Before drilling anything, watch one real bathroom routine (or do your own slowly). Every place a hand touches for balance — towel bar, sink edge, door frame, glass door — is where a grab bar belongs, because that grab is already happening, just on hardware that will fail. Towel bars rip out at 20 pounds; a properly anchored grab bar holds 250+.

Placement by location

Shower (walk-in)

  • Vertical bar at the entry, outside edge — 12–18 inches of bar, bottom around hip height. This is the most-skipped, most-used bar: it stabilizes the step in and the step out, the two riskiest seconds.
  • Horizontal bar on the long wet wall — 33–36 inches off the floor (standard reach for standing support), running most of the wall.
  • If there is a seat: a bar at seated reach beside it — roughly 18–24 inches above the bench, so rising starts with a pull, not a lunge. The shower features guide covers the seat itself.

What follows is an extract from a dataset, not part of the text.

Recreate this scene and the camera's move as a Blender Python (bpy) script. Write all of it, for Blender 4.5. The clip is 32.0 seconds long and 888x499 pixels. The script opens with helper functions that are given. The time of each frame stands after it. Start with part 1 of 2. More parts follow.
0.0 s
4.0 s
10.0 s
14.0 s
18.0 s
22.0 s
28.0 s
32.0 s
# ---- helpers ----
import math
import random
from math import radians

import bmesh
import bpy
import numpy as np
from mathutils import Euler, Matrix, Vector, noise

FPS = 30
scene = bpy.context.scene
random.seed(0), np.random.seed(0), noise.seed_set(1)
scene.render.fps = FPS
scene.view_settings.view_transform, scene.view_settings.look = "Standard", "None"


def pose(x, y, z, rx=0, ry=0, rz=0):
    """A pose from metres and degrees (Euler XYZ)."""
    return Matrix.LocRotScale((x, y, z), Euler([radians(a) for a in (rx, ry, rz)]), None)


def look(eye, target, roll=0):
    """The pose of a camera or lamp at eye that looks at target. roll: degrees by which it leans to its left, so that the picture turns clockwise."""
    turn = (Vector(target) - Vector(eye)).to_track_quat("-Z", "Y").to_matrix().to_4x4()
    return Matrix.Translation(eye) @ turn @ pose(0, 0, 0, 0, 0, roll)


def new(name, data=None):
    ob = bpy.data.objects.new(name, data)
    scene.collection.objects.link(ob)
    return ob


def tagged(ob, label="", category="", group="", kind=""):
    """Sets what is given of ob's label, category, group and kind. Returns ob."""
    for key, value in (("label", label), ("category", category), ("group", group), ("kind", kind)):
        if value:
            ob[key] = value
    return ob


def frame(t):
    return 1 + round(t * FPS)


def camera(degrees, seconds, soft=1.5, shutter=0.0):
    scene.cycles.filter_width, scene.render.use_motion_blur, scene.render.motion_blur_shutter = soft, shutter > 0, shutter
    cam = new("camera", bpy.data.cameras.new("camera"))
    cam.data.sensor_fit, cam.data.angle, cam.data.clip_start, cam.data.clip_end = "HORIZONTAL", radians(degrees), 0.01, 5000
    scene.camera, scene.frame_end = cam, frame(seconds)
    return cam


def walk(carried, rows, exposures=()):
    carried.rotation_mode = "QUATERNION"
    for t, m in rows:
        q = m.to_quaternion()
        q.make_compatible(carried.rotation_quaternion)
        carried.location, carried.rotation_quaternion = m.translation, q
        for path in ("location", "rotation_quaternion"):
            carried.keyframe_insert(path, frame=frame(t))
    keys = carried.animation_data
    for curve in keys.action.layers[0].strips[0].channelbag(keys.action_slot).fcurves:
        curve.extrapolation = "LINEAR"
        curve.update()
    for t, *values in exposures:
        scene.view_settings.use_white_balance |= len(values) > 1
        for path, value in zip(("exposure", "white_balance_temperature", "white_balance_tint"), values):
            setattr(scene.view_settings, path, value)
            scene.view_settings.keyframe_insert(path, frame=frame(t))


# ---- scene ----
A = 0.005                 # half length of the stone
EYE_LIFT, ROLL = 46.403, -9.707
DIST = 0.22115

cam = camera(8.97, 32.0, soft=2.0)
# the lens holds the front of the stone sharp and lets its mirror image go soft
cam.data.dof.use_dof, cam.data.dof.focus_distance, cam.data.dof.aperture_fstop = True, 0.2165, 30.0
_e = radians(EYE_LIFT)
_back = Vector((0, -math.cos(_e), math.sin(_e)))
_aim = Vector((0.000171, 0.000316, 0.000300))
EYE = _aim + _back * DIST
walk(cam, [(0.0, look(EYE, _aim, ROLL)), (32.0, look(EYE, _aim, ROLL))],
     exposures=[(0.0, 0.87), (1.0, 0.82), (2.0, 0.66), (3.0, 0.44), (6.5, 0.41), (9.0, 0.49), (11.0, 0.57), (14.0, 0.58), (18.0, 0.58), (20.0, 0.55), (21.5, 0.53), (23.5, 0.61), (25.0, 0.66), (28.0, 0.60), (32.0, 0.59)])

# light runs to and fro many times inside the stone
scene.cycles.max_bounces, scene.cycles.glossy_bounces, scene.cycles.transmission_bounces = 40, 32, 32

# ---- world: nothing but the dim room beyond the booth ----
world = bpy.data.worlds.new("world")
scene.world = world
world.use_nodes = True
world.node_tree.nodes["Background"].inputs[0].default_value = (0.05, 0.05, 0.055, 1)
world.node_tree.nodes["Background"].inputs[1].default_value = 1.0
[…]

Bathtub / tub-shower combo

  • Vertical bar at the entry edge — where the free hand goes during the step over the tub wall; bottom at about rim height.
  • Horizontal bar on the back (long) wall — 33–36 inches above the tub floor for standing, plus a second, lower horizontal (6–10 inches above the rim) if anyone bathes seated: it is the push-point for getting up from the tub floor.
  • A clamp-on tub rail on the rim adds a mid-transfer hold — useful, rental-friendly, and no substitute for the wall bars.

Toilet

  • Side wall bar (the strongest option): horizontal or slightly angled, 33–36 inches high, beginning near the toilet’s front edge — rising uses a push-down, not a pull-across.
  • No side wall? A swing-up (flip-down) bar mounted behind the toilet, or a freestanding toilet safety frame — both beat reaching for the vanity.
  • Never the towel ring. It is at the right height, which is exactly why it gets grabbed and exactly why it ends up on the floor.

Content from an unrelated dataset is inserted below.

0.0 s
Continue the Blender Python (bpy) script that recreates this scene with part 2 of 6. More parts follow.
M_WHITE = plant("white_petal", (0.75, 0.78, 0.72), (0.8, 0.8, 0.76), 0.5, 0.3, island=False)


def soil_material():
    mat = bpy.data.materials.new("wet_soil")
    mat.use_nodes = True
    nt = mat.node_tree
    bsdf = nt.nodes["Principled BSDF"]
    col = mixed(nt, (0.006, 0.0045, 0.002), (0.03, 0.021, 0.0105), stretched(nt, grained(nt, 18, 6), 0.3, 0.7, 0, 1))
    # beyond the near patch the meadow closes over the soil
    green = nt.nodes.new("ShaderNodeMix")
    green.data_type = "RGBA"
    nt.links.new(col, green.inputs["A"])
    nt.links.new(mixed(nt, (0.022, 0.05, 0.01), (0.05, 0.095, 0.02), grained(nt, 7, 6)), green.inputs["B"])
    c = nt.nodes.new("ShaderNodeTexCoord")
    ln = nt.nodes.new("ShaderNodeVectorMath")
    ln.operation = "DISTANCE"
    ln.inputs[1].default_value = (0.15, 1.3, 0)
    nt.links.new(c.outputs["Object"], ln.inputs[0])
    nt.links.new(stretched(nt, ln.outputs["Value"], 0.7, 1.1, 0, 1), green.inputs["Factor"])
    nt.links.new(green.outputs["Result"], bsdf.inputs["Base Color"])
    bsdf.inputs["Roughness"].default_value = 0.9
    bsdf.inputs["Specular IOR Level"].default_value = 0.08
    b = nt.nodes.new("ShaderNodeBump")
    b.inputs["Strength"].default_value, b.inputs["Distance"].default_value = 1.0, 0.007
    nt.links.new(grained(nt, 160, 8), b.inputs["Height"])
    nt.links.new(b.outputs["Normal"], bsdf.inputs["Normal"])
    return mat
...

Anchoring: the Florida part

  1. 1Wood-stud walls: find studs, mount with the supplied lags directly into wood. Bars that span studs at an angle are fine — strength comes from the anchor, not the orientation.
  2. 2Concrete block (CBS) — half of Florida: drill with masonry bits into the block face or mortar joints using sleeve or wedge anchors rated for the load. Done right, block holds better than wood; done with drywall anchors, it holds nothing. This is the question to ask any installer: “How do you anchor into block?”
  3. 3Tile over either: tape the mark, pilot through the glaze with a tile bit, then anchor into what is behind. Cracked-tile fear is why so many bars never get installed — a tile bit and patience solves it.
  4. 4No stud where you need one, drywall only: use heavy-duty rated hollow-wall anchors made for grab bars (several are rated 250+ pounds), or open the wall and add blocking. Standard plastic anchors are not in this conversation.

Renters and no-drill situations

Renters have real options short of drilling: clamp-on tub rails, freestanding toilet frames, well-footed transfer benches, and floor-to-ceiling tension poles rated for support. The full kit — and the script for asking a landlord to approve two anchored bars (many say yes; it is cheap liability reduction for them too) — is in the renter bathtub safety guide.

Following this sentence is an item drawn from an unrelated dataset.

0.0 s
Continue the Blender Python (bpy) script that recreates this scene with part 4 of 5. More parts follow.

And if several bars, block walls, or tile work make this a hire-it-out job: it is a small, cheap, licensed-handyman task in most of Florida. Grab-bar installers in Jacksonville are listed directly, and every market’s companies are in the directory — installation typically runs $75–$150 per bar plus hardware, less in batches.

Grab bar FAQs

Where should grab bars be placed in a shower?
Three spots: a vertical bar at the entry (outside edge, bottom at hip height) for the step in and out, a horizontal bar at 33–36 inches along the wet wall, and a bar at seated reach beside any bench. The entry bar is the most-skipped and most-used of the three.
How high should a grab bar be mounted?
Standard horizontal support runs 33–36 inches off the floor. Add task-specific bars outside that band: lower (6–10 inches above the tub rim) for pushing up from a seated bath, and 18–24 inches above a shower bench for rising. Height should match the user’s actual reach — watch them move first.
Can grab bars go into Florida concrete-block walls?
Yes — block anchoring with sleeve or wedge anchors is stronger than wood when done correctly. It requires masonry bits and rated anchors, not drywall hardware. Ask any installer how they anchor into CBS; a confident, specific answer is the qualification.
Are suction cup grab bars safe?
Not for body weight. They can release without warning and users report exactly that failure. Treat them as light balance guides only; anything that might catch a fall must be anchored into studs, blocking, or masonry, or clamped to the tub structure.
How much does professional grab bar installation cost?
Typically $75–$150 per bar in labor plus $25–$60 per bar in hardware across Florida, with batch discounts common. Tile, block walls, and blocking work add modestly. It is among the cheapest professional safety work in the entire home.